## DATA EXCERPT

•••

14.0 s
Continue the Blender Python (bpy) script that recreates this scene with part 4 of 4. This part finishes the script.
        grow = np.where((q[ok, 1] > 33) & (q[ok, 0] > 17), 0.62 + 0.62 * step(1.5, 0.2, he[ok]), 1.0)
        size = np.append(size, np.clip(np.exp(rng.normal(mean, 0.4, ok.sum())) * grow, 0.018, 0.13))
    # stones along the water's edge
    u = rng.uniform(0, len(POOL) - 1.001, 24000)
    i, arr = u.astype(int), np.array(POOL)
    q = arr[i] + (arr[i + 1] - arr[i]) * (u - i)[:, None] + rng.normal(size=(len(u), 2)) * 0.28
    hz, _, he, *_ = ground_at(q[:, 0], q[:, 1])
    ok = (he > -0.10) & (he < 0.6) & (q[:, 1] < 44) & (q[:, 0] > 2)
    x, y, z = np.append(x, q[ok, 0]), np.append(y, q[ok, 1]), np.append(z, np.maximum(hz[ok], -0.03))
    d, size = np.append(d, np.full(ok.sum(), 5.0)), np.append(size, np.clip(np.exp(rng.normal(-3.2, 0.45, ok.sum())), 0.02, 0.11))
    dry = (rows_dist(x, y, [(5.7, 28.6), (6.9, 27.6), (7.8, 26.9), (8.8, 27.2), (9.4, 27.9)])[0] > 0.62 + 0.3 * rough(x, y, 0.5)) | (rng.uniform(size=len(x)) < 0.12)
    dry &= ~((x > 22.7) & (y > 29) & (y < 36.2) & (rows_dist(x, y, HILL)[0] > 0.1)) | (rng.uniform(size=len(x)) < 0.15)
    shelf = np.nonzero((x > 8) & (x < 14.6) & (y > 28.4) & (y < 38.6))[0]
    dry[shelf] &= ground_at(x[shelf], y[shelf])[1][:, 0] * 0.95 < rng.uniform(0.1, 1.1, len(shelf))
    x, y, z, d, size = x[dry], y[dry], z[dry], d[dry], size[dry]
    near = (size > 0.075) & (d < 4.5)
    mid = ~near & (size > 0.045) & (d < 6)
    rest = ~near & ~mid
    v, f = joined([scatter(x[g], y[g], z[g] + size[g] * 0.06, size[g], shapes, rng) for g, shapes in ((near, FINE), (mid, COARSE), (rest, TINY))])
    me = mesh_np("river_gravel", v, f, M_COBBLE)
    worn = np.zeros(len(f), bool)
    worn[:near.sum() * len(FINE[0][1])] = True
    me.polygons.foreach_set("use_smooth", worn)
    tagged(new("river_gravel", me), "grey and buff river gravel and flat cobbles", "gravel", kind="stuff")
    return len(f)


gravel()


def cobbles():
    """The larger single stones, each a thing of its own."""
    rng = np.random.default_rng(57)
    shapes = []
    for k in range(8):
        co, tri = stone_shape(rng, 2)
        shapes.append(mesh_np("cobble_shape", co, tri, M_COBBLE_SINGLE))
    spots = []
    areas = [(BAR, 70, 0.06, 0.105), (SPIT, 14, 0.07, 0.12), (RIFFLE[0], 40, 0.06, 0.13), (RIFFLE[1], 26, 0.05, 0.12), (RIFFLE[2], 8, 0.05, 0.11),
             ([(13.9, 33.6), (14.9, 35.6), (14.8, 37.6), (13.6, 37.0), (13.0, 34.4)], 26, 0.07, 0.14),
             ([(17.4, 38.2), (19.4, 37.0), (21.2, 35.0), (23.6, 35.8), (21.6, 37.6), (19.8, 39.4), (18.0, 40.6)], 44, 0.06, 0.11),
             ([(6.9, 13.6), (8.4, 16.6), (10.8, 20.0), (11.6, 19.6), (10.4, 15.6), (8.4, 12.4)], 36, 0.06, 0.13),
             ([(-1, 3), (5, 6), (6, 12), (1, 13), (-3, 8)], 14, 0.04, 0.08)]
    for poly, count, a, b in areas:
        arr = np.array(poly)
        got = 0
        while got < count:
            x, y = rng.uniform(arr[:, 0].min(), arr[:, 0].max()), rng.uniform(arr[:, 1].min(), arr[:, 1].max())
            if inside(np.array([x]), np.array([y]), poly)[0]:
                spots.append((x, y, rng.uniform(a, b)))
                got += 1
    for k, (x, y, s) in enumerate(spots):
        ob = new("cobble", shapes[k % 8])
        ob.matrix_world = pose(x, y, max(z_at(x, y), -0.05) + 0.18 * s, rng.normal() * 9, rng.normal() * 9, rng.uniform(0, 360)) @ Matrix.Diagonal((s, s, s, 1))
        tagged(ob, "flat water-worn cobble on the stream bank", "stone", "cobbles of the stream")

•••

## EXERCISE DETAILS
Copy down the material exactly as written.

## COMPLETE ANSWER
14.0 s
Continue the Blender Python (bpy) script that recreates this scene with part 4 of 4. This part finishes the script.
        grow = np.where((q[ok, 1] > 33) & (q[ok, 0] > 17), 0.62 + 0.62 * step(1.5, 0.2, he[ok]), 1.0)
        size = np.append(size, np.clip(np.exp(rng.normal(mean, 0.4, ok.sum())) * grow, 0.018, 0.13))
    # stones along the water's edge
    u = rng.uniform(0, len(POOL) - 1.001, 24000)
    i, arr = u.astype(int), np.array(POOL)
    q = arr[i] + (arr[i + 1] - arr[i]) * (u - i)[:, None] + rng.normal(size=(len(u), 2)) * 0.28
    hz, _, he, *_ = ground_at(q[:, 0], q[:, 1])
    ok = (he > -0.10) & (he < 0.6) & (q[:, 1] < 44) & (q[:, 0] > 2)
    x, y, z = np.append(x, q[ok, 0]), np.append(y, q[ok, 1]), np.append(z, np.maximum(hz[ok], -0.03))
    d, size = np.append(d, np.full(ok.sum(), 5.0)), np.append(size, np.clip(np.exp(rng.normal(-3.2, 0.45, ok.sum())), 0.02, 0.11))
    dry = (rows_dist(x, y, [(5.7, 28.6), (6.9, 27.6), (7.8, 26.9), (8.8, 27.2), (9.4, 27.9)])[0] > 0.62 + 0.3 * rough(x, y, 0.5)) | (rng.uniform(size=len(x)) < 0.12)
    dry &= ~((x > 22.7) & (y > 29) & (y < 36.2) & (rows_dist(x, y, HILL)[0] > 0.1)) | (rng.uniform(size=len(x)) < 0.15)
    shelf = np.nonzero((x > 8) & (x < 14.6) & (y > 28.4) & (y < 38.6))[0]
    dry[shelf] &= ground_at(x[shelf], y[shelf])[1][:, 0] * 0.95 < rng.uniform(0.1, 1.1, len(shelf))
    x, y, z, d, size = x[dry], y[dry], z[dry], d[dry], size[dry]
    near = (size > 0.075) & (d < 4.5)
    mid = ~near & (size > 0.045) & (d < 6)
    rest = ~near & ~mid
    v, f = joined([scatter(x[g], y[g], z[g] + size[g] * 0.06, size[g], shapes, rng) for g, shapes in ((near, FINE), (mid, COARSE), (rest, TINY))])
    me = mesh_np("river_gravel", v, f, M_COBBLE)
    worn = np.zeros(len(f), bool)
    worn[:near.sum() * len(FINE[0][1])] = True
    me.polygons.foreach_set("use_smooth", worn)
    tagged(new("river_gravel", me), "grey and buff river gravel and flat cobbles", "gravel", kind="stuff")
    return len(f)


gravel()


def cobbles():
    """The larger single stones, each a thing of its own."""
    rng = np.random.default_rng(57)
    shapes = []
    for k in range(8):
        co, tri = stone_shape(rng, 2)
        shapes.append(mesh_np("cobble_shape", co, tri, M_COBBLE_SINGLE))
    spots = []
    areas = [(BAR, 70, 0.06, 0.105), (SPIT, 14, 0.07, 0.12), (RIFFLE[0], 40, 0.06, 0.13), (RIFFLE[1], 26, 0.05, 0.12), (RIFFLE[2], 8, 0.05, 0.11),
             ([(13.9, 33.6), (14.9, 35.6), (14.8, 37.6), (13.6, 37.0), (13.0, 34.4)], 26, 0.07, 0.14),
             ([(17.4, 38.2), (19.4, 37.0), (21.2, 35.0), (23.6, 35.8), (21.6, 37.6), (19.8, 39.4), (18.0, 40.6)], 44, 0.06, 0.11),
             ([(6.9, 13.6), (8.4, 16.6), (10.8, 20.0), (11.6, 19.6), (10.4, 15.6), (8.4, 12.4)], 36, 0.06, 0.13),
             ([(-1, 3), (5, 6), (6, 12), (1, 13), (-3, 8)], 14, 0.04, 0.08)]
    for poly, count, a, b in areas:
        arr = np.array(poly)
        got = 0
        while got < count:
            x, y = rng.uniform(arr[:, 0].min(), arr[:, 0].max()), rng.uniform(arr[:, 1].min(), arr[:, 1].max())
            if inside(np.array([x]), np.array([y]), poly)[0]:
                spots.append((x, y, rng.uniform(a, b)))
                got += 1
    for k, (x, y, s) in enumerate(spots):
        ob = new("cobble", shapes[k % 8])
        ob.matrix_world = pose(x, y, max(z_at(x, y), -0.05) + 0.18 * s, rng.normal() * 9, rng.normal() * 9, rng.uniform(0, 360)) @ Matrix.Diagonal((s, s, s, 1))
        tagged(ob, "flat water-worn cobble on the stream bank", "stone", "cobbles of the stream")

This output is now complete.